## Exercise requirements
Quote verbatim everything from the line containing "Continue the Blender" down to the line containing "UP_H, UP_T = 0.262, 0.10", with both of those lines included and no others.

## Information supplied
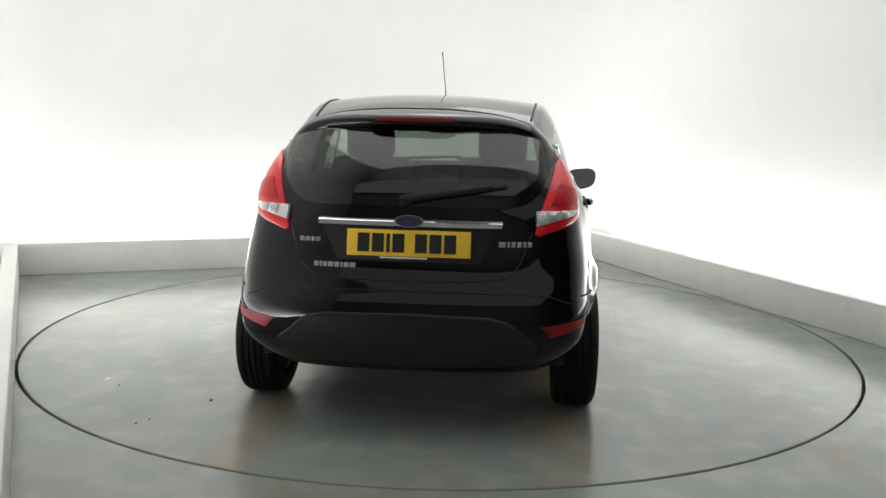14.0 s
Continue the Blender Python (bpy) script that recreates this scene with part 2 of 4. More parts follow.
def curve_through(xs, ys):
    """A smooth (Catmull-Rom, monotone x) function through the knots."""
    xs, ys = list(xs), list(ys)
    n = len(xs)
    d = [(ys[i + 1] - ys[i]) / (xs[i + 1] - xs[i]) for i in range(n - 1)]
    m = [d[0]] + [0 if d[i - 1] * d[i] <= 0 else 2 * d[i - 1] * d[i] / (d[i - 1] + d[i]) for i in range(1, n - 1)] + [d[-1]]

    def f(x):
        x = min(max(x, xs[0]), xs[-1])
        i = max(0, min(n - 2, int(np.searchsorted(xs, x, side="right")) - 1))
        h = xs[i + 1] - xs[i]
        t = (x - xs[i]) / h
        return ((2 * t ** 3 - 3 * t ** 2 + 1) * ys[i] + (t ** 3 - 2 * t ** 2 + t) * h * m[i]
                + (-2 * t ** 3 + 3 * t ** 2) * ys[i + 1] + (t ** 3 - t ** 2) * h * m[i + 1])
    return f


# ---- the booth ----
PIT_B, PIT_R = 2.742, 2.557        # inner faces of the upstand: back, right
LEFT_B = (-2.19, -3.2)
UP_H, UP_T = 0.262, 0.10


def floor():
    vs, fs = [], []
    n = 128
    ro = [2.4925, 3.6, 30.0]
    c = Vector((0.0019, 0.0788))
    for r in ro:
        for k in range(n):
            q = 2 * math.pi * k / n
            vs.append((c.x + r * math.cos(q), c.y + r * math.sin(q), 0.0))
    fs = grid_faces(3, n, wrap=True)
    for k in range(n):
        q = 2 * math.pi * k / n
        vs.append((c.x + ro[0] * math.cos(q), c.y + ro[0] * math.sin(q), -0.05))
    fs += [(k, (k + 1) % n, 3 * n + (k + 1) % n, 3 * n + k) for k in range(n)]
    ob = link("floor", vs, fs, FLOOR, smooth=False)
    tagged(ob, "grey painted concrete floor with faint stains", "floor", kind="structure")
    pit = link("floor_gap_bed", [(c.x + 2.6 * math.cos(2 * math.pi * k / n), c.y + 2.6 * math.sin(2 * math.pi * k / n), -0.05) for k in range(n)], [tuple(range(n))], GAP, smooth=False)
    tagged(pit, "dark bed under the turntable's gap", "floor", kind="structure")


def upstand_run(name, p, q, label):
    """A low wall from p to q (booth plan), its inner face on the line, behind it the trough."""
    p, q = Vector(p), Vector(q)
    d = (q - p).normalized()
    out = Vector((d.y, -d.x))
    bm = bmesh.new()
    ln = (q - p).length
    box(bm, ln / 2, UP_T / 2, UP_H / 2, ln, UP_T, UP_H, 0.006)
    bmesh.ops.transform(bm, matrix=BOOTH @ Matrix(((d.x, out.x, 0, p.x), (d.y, out.y, 0, p.y), (0, 0, 1, 0), (0, 0, 0, 1))), verts=bm.verts)
    return tagged(part(name, bm, UPSTAND), label, "low wall", kind="structure")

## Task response
Continue the Blender Python (bpy) script that recreates this scene with part 2 of 4. More parts follow.
def curve_through(xs, ys):
    """A smooth (Catmull-Rom, monotone x) function through the knots."""
    xs, ys = list(xs), list(ys)
    n = len(xs)
    d = [(ys[i + 1] - ys[i]) / (xs[i + 1] - xs[i]) for i in range(n - 1)]
    m = [d[0]] + [0 if d[i - 1] * d[i] <= 0 else 2 * d[i - 1] * d[i] / (d[i - 1] + d[i]) for i in range(1, n - 1)] + [d[-1]]

    def f(x):
        x = min(max(x, xs[0]), xs[-1])
        i = max(0, min(n - 2, int(np.searchsorted(xs, x, side="right")) - 1))
        h = xs[i + 1] - xs[i]
        t = (x - xs[i]) / h
        return ((2 * t ** 3 - 3 * t ** 2 + 1) * ys[i] + (t ** 3 - 2 * t ** 2 + t) * h * m[i]
                + (-2 * t ** 3 + 3 * t ** 2) * ys[i + 1] + (t ** 3 - t ** 2) * h * m[i + 1])
    return f


# ---- the booth ----
PIT_B, PIT_R = 2.742, 2.557        # inner faces of the upstand: back, right
LEFT_B = (-2.19, -3.2)
UP_H, UP_T = 0.262, 0.10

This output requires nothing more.